_Written exercise_
Exclude the pictures and reproduce the remaining data exactly as written.

****************************************

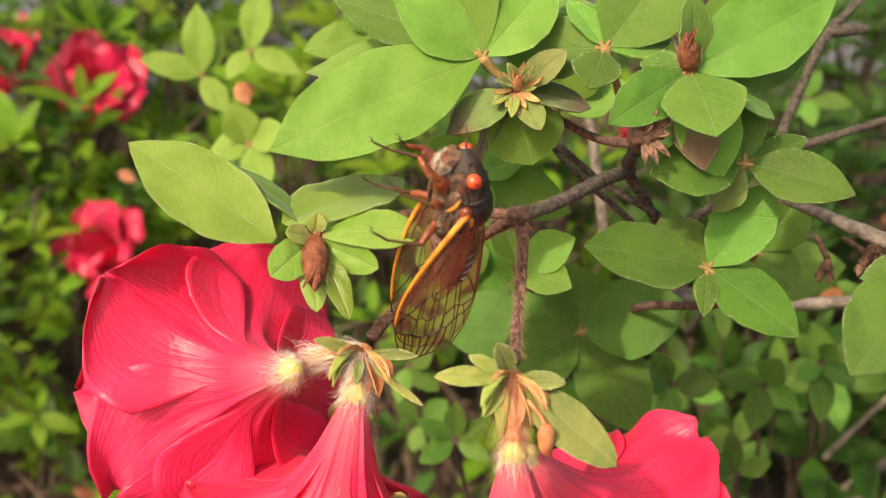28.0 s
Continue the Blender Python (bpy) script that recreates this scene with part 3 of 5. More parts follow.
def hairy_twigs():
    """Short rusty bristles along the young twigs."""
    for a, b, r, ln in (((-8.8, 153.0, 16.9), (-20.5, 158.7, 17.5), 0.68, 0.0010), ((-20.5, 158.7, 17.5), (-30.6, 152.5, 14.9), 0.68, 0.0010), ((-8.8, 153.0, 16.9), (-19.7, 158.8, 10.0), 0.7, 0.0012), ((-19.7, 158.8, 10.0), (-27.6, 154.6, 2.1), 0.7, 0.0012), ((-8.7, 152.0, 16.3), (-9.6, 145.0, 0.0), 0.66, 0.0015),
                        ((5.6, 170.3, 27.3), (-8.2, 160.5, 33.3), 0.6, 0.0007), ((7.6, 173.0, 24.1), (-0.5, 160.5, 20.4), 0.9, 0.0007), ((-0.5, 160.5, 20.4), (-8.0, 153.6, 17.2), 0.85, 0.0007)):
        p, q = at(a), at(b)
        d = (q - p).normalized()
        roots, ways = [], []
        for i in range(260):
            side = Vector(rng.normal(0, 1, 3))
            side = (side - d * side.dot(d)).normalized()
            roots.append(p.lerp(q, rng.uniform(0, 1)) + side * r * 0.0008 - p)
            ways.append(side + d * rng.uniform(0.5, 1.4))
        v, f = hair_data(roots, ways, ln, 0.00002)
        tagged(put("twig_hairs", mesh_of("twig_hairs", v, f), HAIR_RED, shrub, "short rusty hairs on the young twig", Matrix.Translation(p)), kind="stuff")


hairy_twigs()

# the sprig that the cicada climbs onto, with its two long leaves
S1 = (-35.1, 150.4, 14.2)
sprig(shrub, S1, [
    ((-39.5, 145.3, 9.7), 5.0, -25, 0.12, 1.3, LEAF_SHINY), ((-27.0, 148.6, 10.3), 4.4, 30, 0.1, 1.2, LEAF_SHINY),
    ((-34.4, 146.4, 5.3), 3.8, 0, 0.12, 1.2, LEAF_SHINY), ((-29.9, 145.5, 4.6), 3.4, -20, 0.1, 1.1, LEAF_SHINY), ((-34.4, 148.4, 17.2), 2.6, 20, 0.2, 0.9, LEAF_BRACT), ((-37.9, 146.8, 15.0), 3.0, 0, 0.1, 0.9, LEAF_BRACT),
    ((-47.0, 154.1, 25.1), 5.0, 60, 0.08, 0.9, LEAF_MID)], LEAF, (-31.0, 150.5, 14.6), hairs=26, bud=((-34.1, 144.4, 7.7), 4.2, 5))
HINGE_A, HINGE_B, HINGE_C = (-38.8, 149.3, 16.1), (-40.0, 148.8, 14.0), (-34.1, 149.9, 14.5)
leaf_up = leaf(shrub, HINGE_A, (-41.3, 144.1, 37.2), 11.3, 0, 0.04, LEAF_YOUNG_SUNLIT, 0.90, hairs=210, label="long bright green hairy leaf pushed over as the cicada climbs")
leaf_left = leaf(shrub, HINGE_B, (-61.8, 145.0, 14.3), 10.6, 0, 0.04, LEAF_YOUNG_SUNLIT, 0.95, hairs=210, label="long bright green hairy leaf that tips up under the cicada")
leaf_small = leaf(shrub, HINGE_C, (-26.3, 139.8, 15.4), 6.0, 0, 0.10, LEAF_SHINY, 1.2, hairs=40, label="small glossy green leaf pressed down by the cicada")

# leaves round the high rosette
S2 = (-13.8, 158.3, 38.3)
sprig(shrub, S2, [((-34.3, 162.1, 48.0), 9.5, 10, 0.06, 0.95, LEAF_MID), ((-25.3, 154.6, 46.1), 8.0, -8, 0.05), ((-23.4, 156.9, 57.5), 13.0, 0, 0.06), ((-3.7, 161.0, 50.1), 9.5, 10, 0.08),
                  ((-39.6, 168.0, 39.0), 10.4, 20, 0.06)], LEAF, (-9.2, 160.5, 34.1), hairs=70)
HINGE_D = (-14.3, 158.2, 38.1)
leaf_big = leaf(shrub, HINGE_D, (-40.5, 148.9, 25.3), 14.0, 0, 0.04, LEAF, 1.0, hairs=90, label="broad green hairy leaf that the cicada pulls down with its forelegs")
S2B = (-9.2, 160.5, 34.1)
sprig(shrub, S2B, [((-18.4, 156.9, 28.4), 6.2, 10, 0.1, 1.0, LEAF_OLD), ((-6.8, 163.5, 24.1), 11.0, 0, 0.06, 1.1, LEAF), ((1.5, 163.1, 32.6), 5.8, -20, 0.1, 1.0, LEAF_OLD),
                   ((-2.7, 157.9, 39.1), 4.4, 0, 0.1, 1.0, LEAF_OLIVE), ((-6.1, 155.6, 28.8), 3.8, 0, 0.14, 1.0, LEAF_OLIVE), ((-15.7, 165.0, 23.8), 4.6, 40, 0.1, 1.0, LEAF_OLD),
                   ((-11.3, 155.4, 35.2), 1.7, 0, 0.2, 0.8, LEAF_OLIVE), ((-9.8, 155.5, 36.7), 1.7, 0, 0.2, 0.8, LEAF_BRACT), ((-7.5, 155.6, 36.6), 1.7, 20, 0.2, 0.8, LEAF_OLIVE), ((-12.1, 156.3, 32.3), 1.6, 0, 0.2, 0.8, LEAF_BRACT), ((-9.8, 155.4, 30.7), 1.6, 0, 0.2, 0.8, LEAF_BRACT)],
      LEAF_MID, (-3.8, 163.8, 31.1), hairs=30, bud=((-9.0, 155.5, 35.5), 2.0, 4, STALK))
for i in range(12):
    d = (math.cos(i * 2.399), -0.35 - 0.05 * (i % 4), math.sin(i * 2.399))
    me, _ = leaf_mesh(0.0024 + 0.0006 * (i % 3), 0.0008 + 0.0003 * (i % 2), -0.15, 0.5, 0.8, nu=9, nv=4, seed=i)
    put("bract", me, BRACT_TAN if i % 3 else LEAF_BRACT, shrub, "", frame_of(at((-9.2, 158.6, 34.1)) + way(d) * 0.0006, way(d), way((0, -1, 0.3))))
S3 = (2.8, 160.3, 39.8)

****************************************

_Written answer_
28.0 s
Continue the Blender Python (bpy) script that recreates this scene with part 3 of 5. More parts follow.
def hairy_twigs():
    """Short rusty bristles along the young twigs."""
    for a, b, r, ln in (((-8.8, 153.0, 16.9), (-20.5, 158.7, 17.5), 0.68, 0.0010), ((-20.5, 158.7, 17.5), (-30.6, 152.5, 14.9), 0.68, 0.0010), ((-8.8, 153.0, 16.9), (-19.7, 158.8, 10.0), 0.7, 0.0012), ((-19.7, 158.8, 10.0), (-27.6, 154.6, 2.1), 0.7, 0.0012), ((-8.7, 152.0, 16.3), (-9.6, 145.0, 0.0), 0.66, 0.0015),
                        ((5.6, 170.3, 27.3), (-8.2, 160.5, 33.3), 0.6, 0.0007), ((7.6, 173.0, 24.1), (-0.5, 160.5, 20.4), 0.9, 0.0007), ((-0.5, 160.5, 20.4), (-8.0, 153.6, 17.2), 0.85, 0.0007)):
        p, q = at(a), at(b)
        d = (q - p).normalized()
        roots, ways = [], []
        for i in range(260):
            side = Vector(rng.normal(0, 1, 3))
            side = (side - d * side.dot(d)).normalized()
            roots.append(p.lerp(q, rng.uniform(0, 1)) + side * r * 0.0008 - p)
            ways.append(side + d * rng.uniform(0.5, 1.4))
        v, f = hair_data(roots, ways, ln, 0.00002)
        tagged(put("twig_hairs", mesh_of("twig_hairs", v, f), HAIR_RED, shrub, "short rusty hairs on the young twig", Matrix.Translation(p)), kind="stuff")


hairy_twigs()

# the sprig that the cicada climbs onto, with its two long leaves
S1 = (-35.1, 150.4, 14.2)
sprig(shrub, S1, [
    ((-39.5, 145.3, 9.7), 5.0, -25, 0.12, 1.3, LEAF_SHINY), ((-27.0, 148.6, 10.3), 4.4, 30, 0.1, 1.2, LEAF_SHINY),
    ((-34.4, 146.4, 5.3), 3.8, 0, 0.12, 1.2, LEAF_SHINY), ((-29.9, 145.5, 4.6), 3.4, -20, 0.1, 1.1, LEAF_SHINY), ((-34.4, 148.4, 17.2), 2.6, 20, 0.2, 0.9, LEAF_BRACT), ((-37.9, 146.8, 15.0), 3.0, 0, 0.1, 0.9, LEAF_BRACT),
    ((-47.0, 154.1, 25.1), 5.0, 60, 0.08, 0.9, LEAF_MID)], LEAF, (-31.0, 150.5, 14.6), hairs=26, bud=((-34.1, 144.4, 7.7), 4.2, 5))
HINGE_A, HINGE_B, HINGE_C = (-38.8, 149.3, 16.1), (-40.0, 148.8, 14.0), (-34.1, 149.9, 14.5)
leaf_up = leaf(shrub, HINGE_A, (-41.3, 144.1, 37.2), 11.3, 0, 0.04, LEAF_YOUNG_SUNLIT, 0.90, hairs=210, label="long bright green hairy leaf pushed over as the cicada climbs")
leaf_left = leaf(shrub, HINGE_B, (-61.8, 145.0, 14.3), 10.6, 0, 0.04, LEAF_YOUNG_SUNLIT, 0.95, hairs=210, label="long bright green hairy leaf that tips up under the cicada")
leaf_small = leaf(shrub, HINGE_C, (-26.3, 139.8, 15.4), 6.0, 0, 0.10, LEAF_SHINY, 1.2, hairs=40, label="small glossy green leaf pressed down by the cicada")

# leaves round the high rosette
S2 = (-13.8, 158.3, 38.3)
sprig(shrub, S2, [((-34.3, 162.1, 48.0), 9.5, 10, 0.06, 0.95, LEAF_MID), ((-25.3, 154.6, 46.1), 8.0, -8, 0.05), ((-23.4, 156.9, 57.5), 13.0, 0, 0.06), ((-3.7, 161.0, 50.1), 9.5, 10, 0.08),
                  ((-39.6, 168.0, 39.0), 10.4, 20, 0.06)], LEAF, (-9.2, 160.5, 34.1), hairs=70)
HINGE_D = (-14.3, 158.2, 38.1)
leaf_big = leaf(shrub, HINGE_D, (-40.5, 148.9, 25.3), 14.0, 0, 0.04, LEAF, 1.0, hairs=90, label="broad green hairy leaf that the cicada pulls down with its forelegs")
S2B = (-9.2, 160.5, 34.1)
sprig(shrub, S2B, [((-18.4, 156.9, 28.4), 6.2, 10, 0.1, 1.0, LEAF_OLD), ((-6.8, 163.5, 24.1), 11.0, 0, 0.06, 1.1, LEAF), ((1.5, 163.1, 32.6), 5.8, -20, 0.1, 1.0, LEAF_OLD),
                   ((-2.7, 157.9, 39.1), 4.4, 0, 0.1, 1.0, LEAF_OLIVE), ((-6.1, 155.6, 28.8), 3.8, 0, 0.14, 1.0, LEAF_OLIVE), ((-15.7, 165.0, 23.8), 4.6, 40, 0.1, 1.0, LEAF_OLD),
                   ((-11.3, 155.4, 35.2), 1.7, 0, 0.2, 0.8, LEAF_OLIVE), ((-9.8, 155.5, 36.7), 1.7, 0, 0.2, 0.8, LEAF_BRACT), ((-7.5, 155.6, 36.6), 1.7, 20, 0.2, 0.8, LEAF_OLIVE), ((-12.1, 156.3, 32.3), 1.6, 0, 0.2, 0.8, LEAF_BRACT), ((-9.8, 155.4, 30.7), 1.6, 0, 0.2, 0.8, LEAF_BRACT)],
      LEAF_MID, (-3.8, 163.8, 31.1), hairs=30, bud=((-9.0, 155.5, 35.5), 2.0, 4, STALK))
for i in range(12):
    d = (math.cos(i * 2.399), -0.35 - 0.05 * (i % 4), math.sin(i * 2.399))
    me, _ = leaf_mesh(0.0024 + 0.0006 * (i % 3), 0.0008 + 0.0003 * (i % 2), -0.15, 0.5, 0.8, nu=9, nv=4, seed=i)
    put("bract", me, BRACT_TAN if i % 3 else LEAF_BRACT, shrub, "", frame_of(at((-9.2, 158.6, 34.1)) + way(d) * 0.0006, way(d), way((0, -1, 0.3))))
S3 = (2.8, 160.3, 39.8)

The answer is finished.